UMA REFERÊNCIA CULTURAL
O Maestro ministrou cursos na Universidade do Pará e em S. Paulo. Foi sócio
honorário da Sociedade Brasileira de Musicologia, Sócio Correspondente da
Academia de Letras e Música do Brasil, Membro do Conselho Português da Música,
da Associação Portuguesa de Ciências Musicais, Fundador e Vice-Presidente da
Conferénce Européenne de la Musique e do Observatoire Européen des Sciences,
des Techniques et de l’Economie de la Musique.
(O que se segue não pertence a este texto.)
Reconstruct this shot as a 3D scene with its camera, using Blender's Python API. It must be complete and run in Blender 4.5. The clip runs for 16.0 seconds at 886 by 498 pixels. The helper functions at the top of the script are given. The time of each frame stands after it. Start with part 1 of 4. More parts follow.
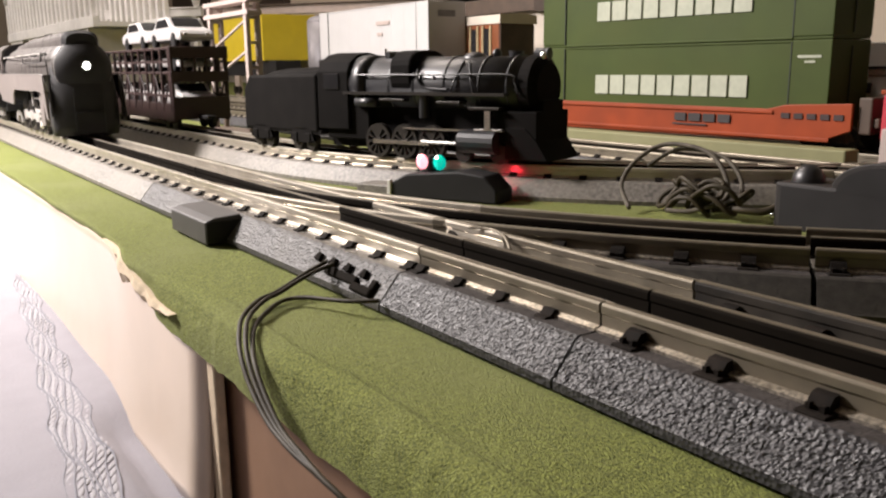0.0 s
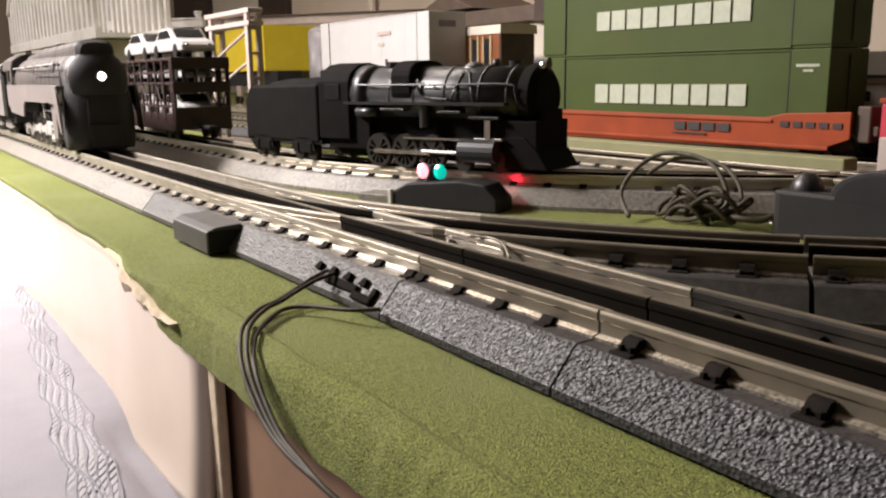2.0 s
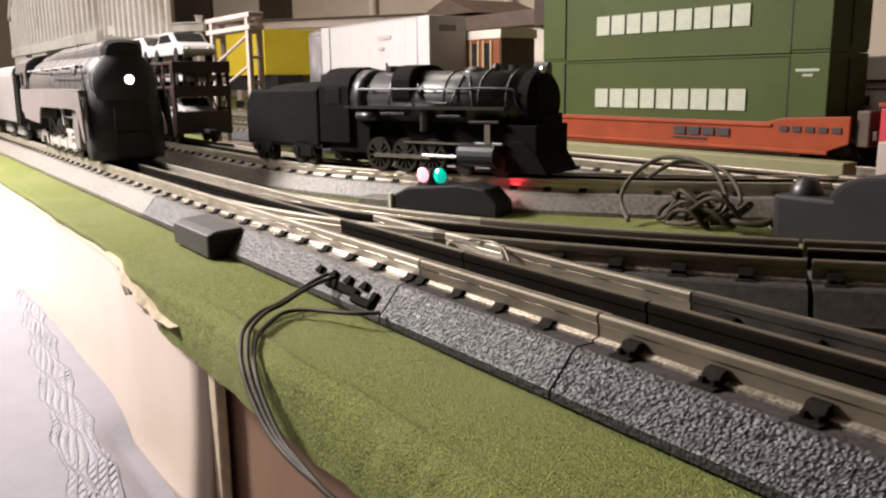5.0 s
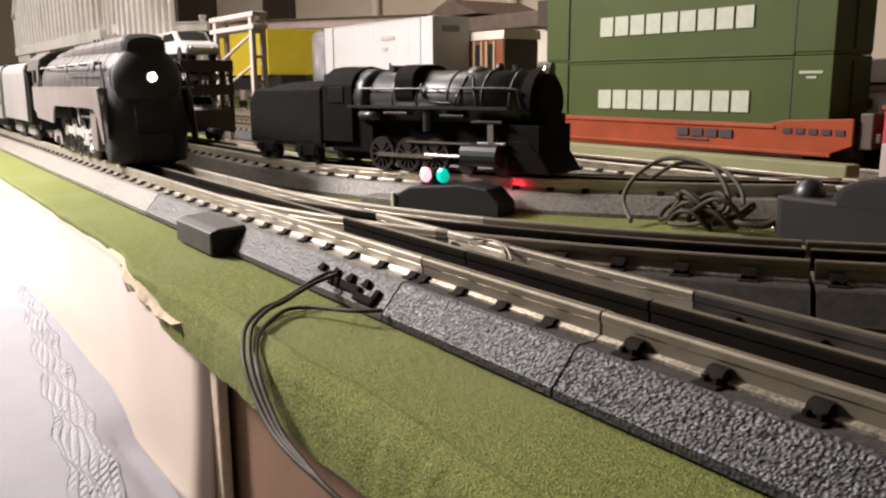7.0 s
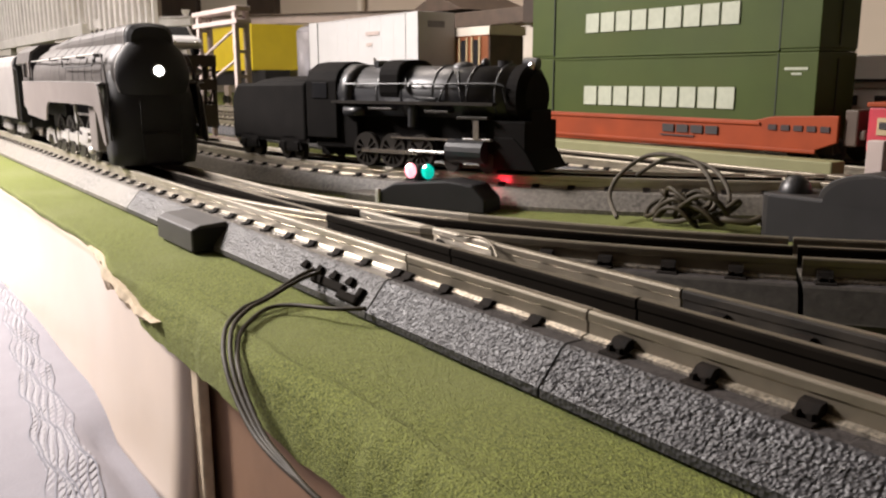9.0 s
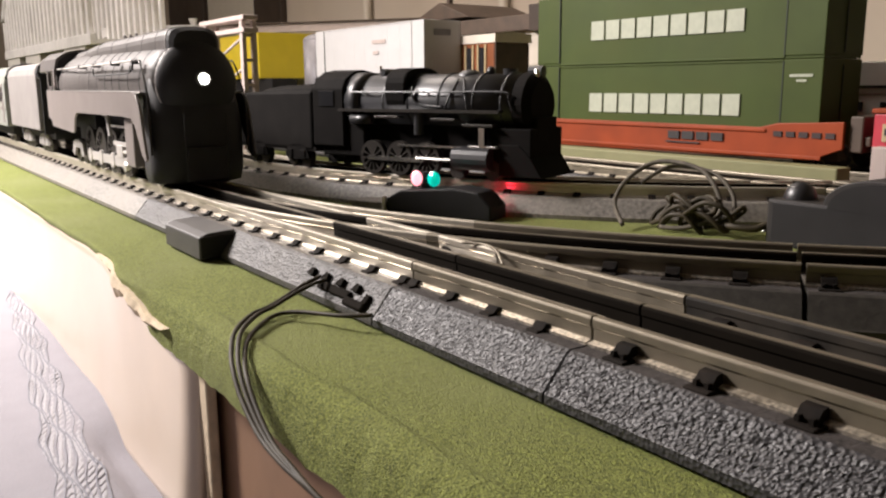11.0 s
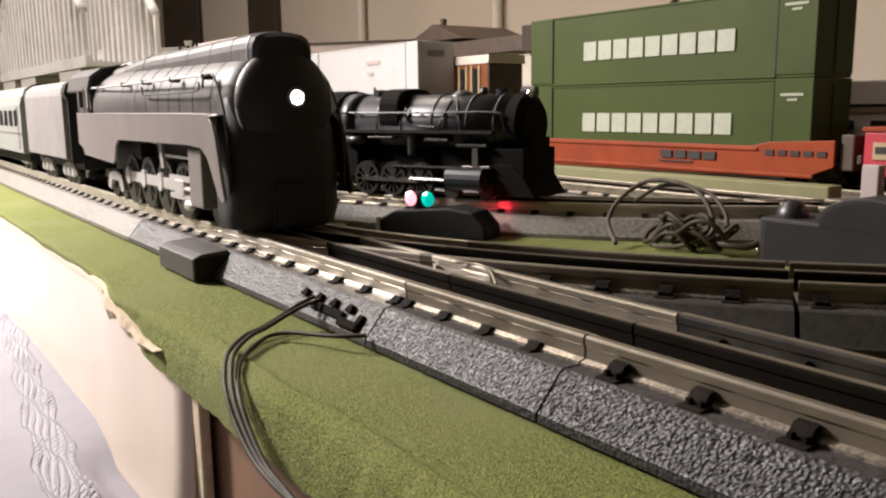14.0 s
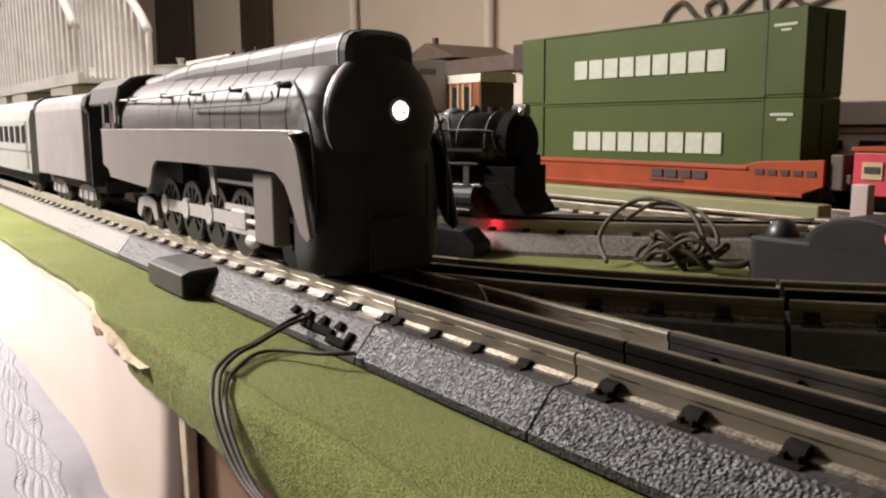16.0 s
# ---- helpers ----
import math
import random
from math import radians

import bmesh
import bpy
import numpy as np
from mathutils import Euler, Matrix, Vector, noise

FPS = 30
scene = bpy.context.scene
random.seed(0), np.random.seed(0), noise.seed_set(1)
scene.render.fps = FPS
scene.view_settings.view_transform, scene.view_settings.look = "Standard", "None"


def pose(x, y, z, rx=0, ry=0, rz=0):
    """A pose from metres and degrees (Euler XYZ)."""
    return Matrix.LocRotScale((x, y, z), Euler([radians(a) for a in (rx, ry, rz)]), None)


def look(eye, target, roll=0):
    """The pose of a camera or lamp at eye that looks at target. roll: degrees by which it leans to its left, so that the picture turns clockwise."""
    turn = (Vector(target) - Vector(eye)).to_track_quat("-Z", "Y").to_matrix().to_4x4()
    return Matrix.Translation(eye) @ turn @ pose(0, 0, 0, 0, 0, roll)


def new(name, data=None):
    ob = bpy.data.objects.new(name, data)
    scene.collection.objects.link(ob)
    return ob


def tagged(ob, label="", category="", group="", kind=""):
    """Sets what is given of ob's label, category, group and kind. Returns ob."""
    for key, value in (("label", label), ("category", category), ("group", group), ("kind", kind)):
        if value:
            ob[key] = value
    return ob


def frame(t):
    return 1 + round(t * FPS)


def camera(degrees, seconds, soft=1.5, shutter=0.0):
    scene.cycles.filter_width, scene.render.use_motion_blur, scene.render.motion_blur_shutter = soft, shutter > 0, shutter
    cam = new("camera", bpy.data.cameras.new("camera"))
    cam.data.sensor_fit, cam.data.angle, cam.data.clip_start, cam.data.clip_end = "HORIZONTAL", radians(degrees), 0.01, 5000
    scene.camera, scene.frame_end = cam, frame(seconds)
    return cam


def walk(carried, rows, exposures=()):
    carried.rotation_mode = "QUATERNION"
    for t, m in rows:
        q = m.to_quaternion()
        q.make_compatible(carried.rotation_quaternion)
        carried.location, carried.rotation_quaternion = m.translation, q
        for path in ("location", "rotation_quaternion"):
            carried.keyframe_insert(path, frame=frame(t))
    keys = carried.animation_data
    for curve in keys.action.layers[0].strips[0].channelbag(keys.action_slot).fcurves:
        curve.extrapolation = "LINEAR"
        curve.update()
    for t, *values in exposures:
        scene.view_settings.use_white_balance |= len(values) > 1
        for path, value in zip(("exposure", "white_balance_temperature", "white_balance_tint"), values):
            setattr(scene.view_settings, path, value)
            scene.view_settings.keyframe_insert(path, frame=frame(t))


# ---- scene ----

# ---------------------------------------------------------------- camera and its walk
cam = camera(55.84, 16.0, soft=2.3)
PATH = [
    (0, -0.0022, 0.0018, 0.0727, 55.17, -12.32, 0.55),
    (0.5, -0.0026, 0.0019, 0.0725, 55.17, -12.24, 0.49),
    (1, -0.0011, 0.0015, 0.0730, 55.20, -11.90, 0.84),
    (1.5, -0.0009, 0.0011, 0.0728, 55.20, -11.79, 0.68),
    (2, -0.0006, 0.0014, 0.0728, 55.25, -11.68, 0.72),
    (2.5, -0.0009, 0.0011, 0.0725, 55.11, -11.81, 0.52),
    (3, -0.0005, 0.0012, 0.0725, 55.19, -11.69, 0.60),
    (3.5, -0.0000, 0.0009, 0.0726, 55.32, -11.60, 0.63),
    (4, -0.0003, 0.0013, 0.0729, 55.21, -11.58, 0.71),
    (6.5, 0.0008, 0.0003, 0.0723, 55.48, -11.16, 0.53),
    (7, 0.0001, 0.0006, 0.0719, 55.46, -11.31, 0.32),
    (7.5, 0.0001, 0.0005, 0.0719, 55.41, -11.36, 0.34),
    (8, 0.0000, -0.0000, 0.0720, 55.48, -11.35, 0.19),
    (8.5, -0.0028, 0.0026, 0.0711, 54.77, -11.65, 0.02),
    (9, -0.0027, 0.0028, 0.0714, 54.48, -11.56, 0.15),
    (11.5, -0.0007, 0.0018, 0.0719, 55.00, -11.00, 0.41),
    (12, -0.0009, 0.0018, 0.0720, 54.99, -10.93, 0.45),
    (12.5, -0.0005, 0.0018, 0.0721, 54.92, -10.72, 0.45),
    (13, -0.0003, 0.0016, 0.0722, 54.90, -10.51, 0.55),
    (13.5, 0.0002, 0.0018, 0.0721, 54.72, -10.01, 0.53),
    (14, -0.0001, 0.0022, 0.0719, 54.54, -9.72, 0.61),
    (14.5, 0.0000, 0.0022, 0.0722, 54.46, -9.54, 0.60),
    (15, 0.0000, 0.0022, 0.0721, 54.24, -9.02, 0.62),
    (15.5, -0.0003, 0.0023, 0.0719, 54.18, -8.64, 0.48),
    (16, -0.0009, 0.0031, 0.0714, 53.99, -8.48, 0.29)
]
walk(cam, [(t, pose(x, y, z, 90 + p, r, w)) for t, x, y, z, w, p, r in PATH])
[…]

Ao longo dos 50 anos de carreira, o Maestro Manuel Ivo Cruz dirigiu a
maior parte das obras que se inscrevem no reportório da música sinfónica. É
porventura o Maestro português que mais óperas dirigiu, em quantidade e em
diversidade. Também dirigiu primeiras audições de obras de compositores como
António Victorino d’Almeida, Cláudio Carneyro, João Domingos Bomtempo, ou João
Pedro Oliveira. A par da sua longa atividade artística, o Maestro Manuel Ivo
Cruz cultivou uma rica bibliofilia musical que lhe permitiu reunir o acervo
documental que serviu de base ao protocolo estabelecido entre o Maestro e o
Centro Regional do Porto da Universidade Católica Portuguesa. O destaque desse
espólio refere-se a fontes relevantes do Património Musical Português dos
finais do século XIX e primeira metade do Século XX, entre as quais se
encontram a obra integral do compositor Ivo Cruz (Pai) e peças de Miguel Ângelo
Pereira, Ciríaco de Cardoso e de João Arroyo entre outros. O espólio abrange
ainda partituras de orquestra, óperas, música de câmara portuguesa, muitas
delas dirigidas em primeira audição pelo próprio maestro. O acervo é ainda
enriquecido por libretos dos séculos XVIII e XIX, gravuras, discos, coleções de
postais e programas de concerto e ainda por inúmeros livros de referência.